At large FvK numbers, corresponding to the regime where stretching dominates over bending, cylinders have the advantage of not having any stretching energy cost (i.e. a flat sheet of hexamers can be bent into a cylinder without any stretching). A cylindrical structure having a radius equal to the spontaneous radius R₀, i.e. r=1, will minimize the bending penalty and will have a free energy of formation, according to Equation 12, that decreases unboundedly with the size when Δμ(tilde)>=1/(2γ). In other words, once the formation of a cylinder becomes more favorable than free capsomers, it will continue growing without limit decreasing indefinitely its free energy of formation without paying any stretching cost, thus overcoming the energetic gain of any finite sized structure. This will be the case when Δμ(tilde)>=1/(2γ). The larger the γ (FvK), the smaller the Δμ(tilde) required for this to occur and therefore, regions where finite sized structures where preferred start to be devoured by the region where cylinders dominate (purple regions in Figure 3).

This discussion has been incorporated in the manuscript, just before the simulations section.

14) The authors should make more effort to recast their results in terms of experimentally useful quantities, so that it becomes apparent how to experimentally explore the phase diagram.

It is proposed that chemical or physical factors that increase the FvK number or reduce the line tension or the effective concentration are potential targets to prevent viral replication. It would be quite insightful to provide a more quantitative and practical version of this statement. Regarding the chemical potential, this statement could be turned into a capsid protein concentration at which viral assembly is expected to fail, given particular values of the other parameters. How does this concentration relates to expected concentration in cells? Regarding the mechanical parameter, in which range can they be expected to vary under the action of which factor, and would this be enough in practice to prevent capsid formation? You should provide more precise statement regarding how mis-assembly could be induced to hinder viral infections.

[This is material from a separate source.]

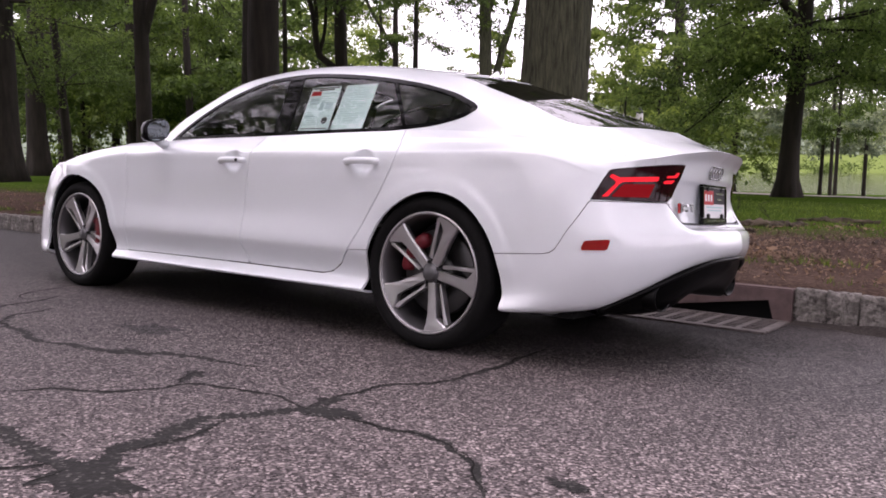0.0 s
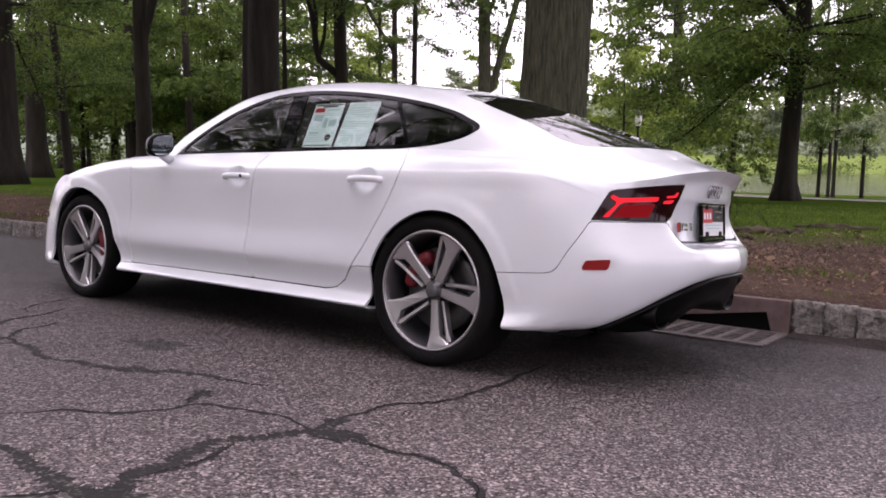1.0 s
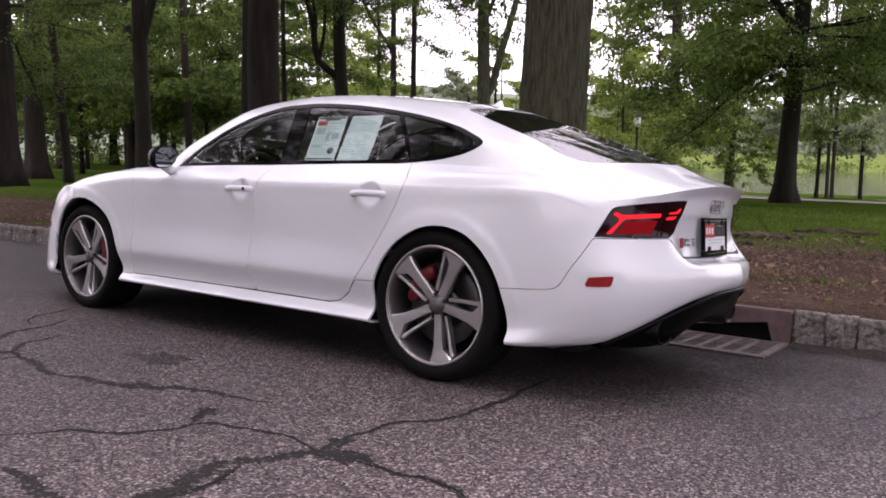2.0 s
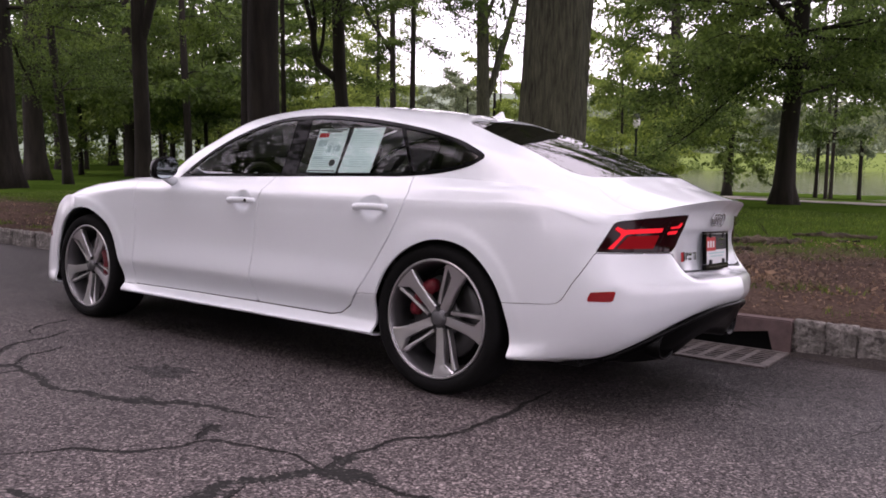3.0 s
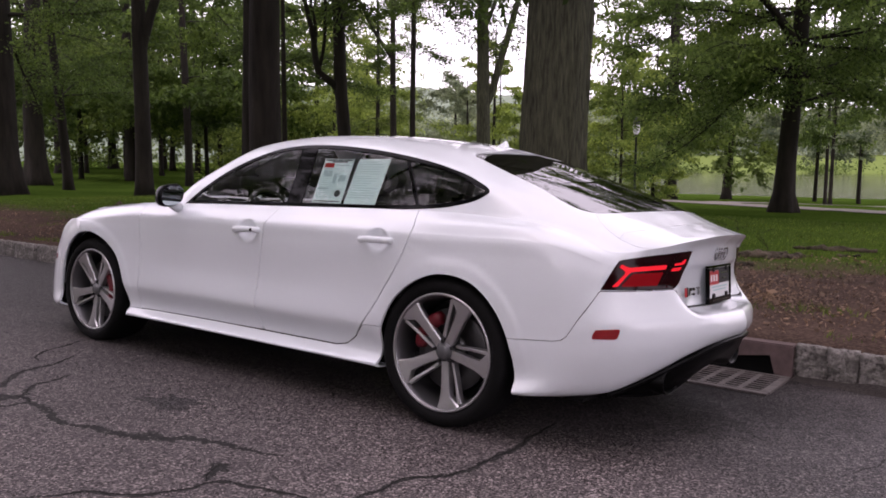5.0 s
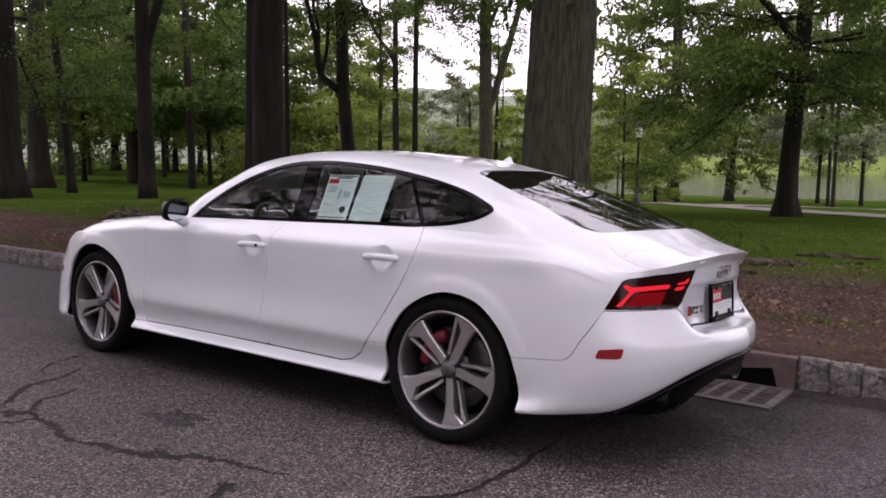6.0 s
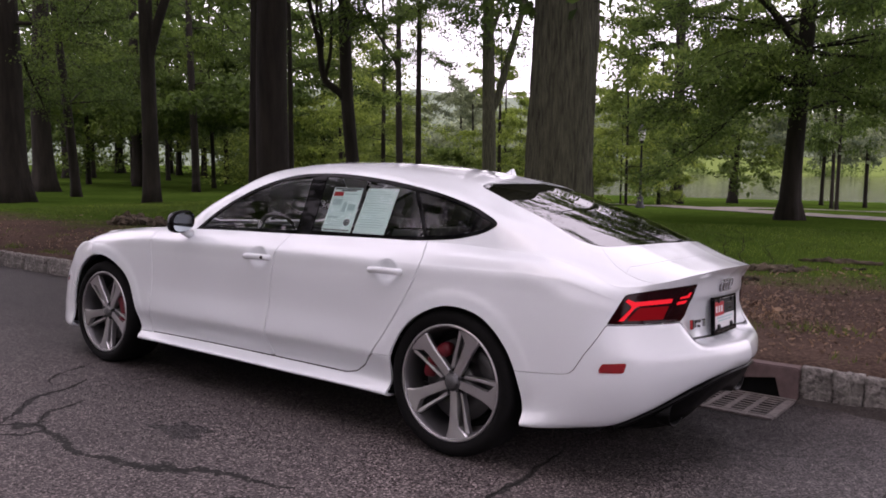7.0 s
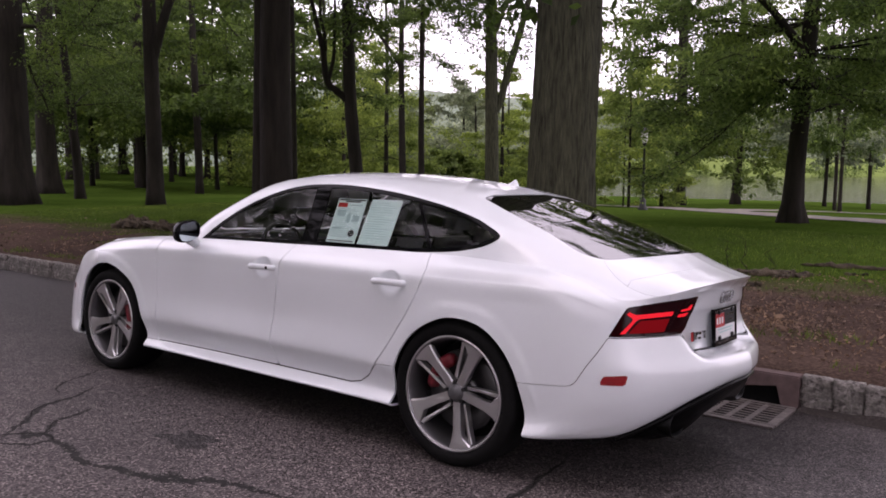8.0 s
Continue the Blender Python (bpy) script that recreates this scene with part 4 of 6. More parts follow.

The main goal of the work was to provide a general understanding of the assembly phase diagram that could guide future experiments. But in order to make precise quantitative predictions that could be experimentally tested, we need a few parameters that, as far as we know, have unfortunately not been measured for real viruses, yet. For instance, the critical concentration c* is needed in order to make a quantitative prediction of the capsid protein concentration at which viral assembly is expected to fall. Without accurate evaluation of these parameters it is too adventurous to make reliable quantitative predictions. We hope that our work will stimulate future experimental work aimed at measuring these important parameters for different viruses of interests. In any case, we have added a paragraph in the Discussion to make a closer connection between the physical parameters controlling the assembly and experiments.

The added paragraph reads:

“Experimentally, the chemical potential can be tuned by the total protein concentration or by the addition of crowding agents. The line tension (which depends on the strength of the binding interaction), could be modified by the temperature, the pH and the salt concentration. The bending rigidity and spontaneous radius of curvature are also presumably controlled by pH and the presence, concentration, and nature of ions or auxiliary proteins in solution. Further experimental and theoretical investigations are required to make a precise quantitative connection between the physical parameters controlling the assembly and experiments.”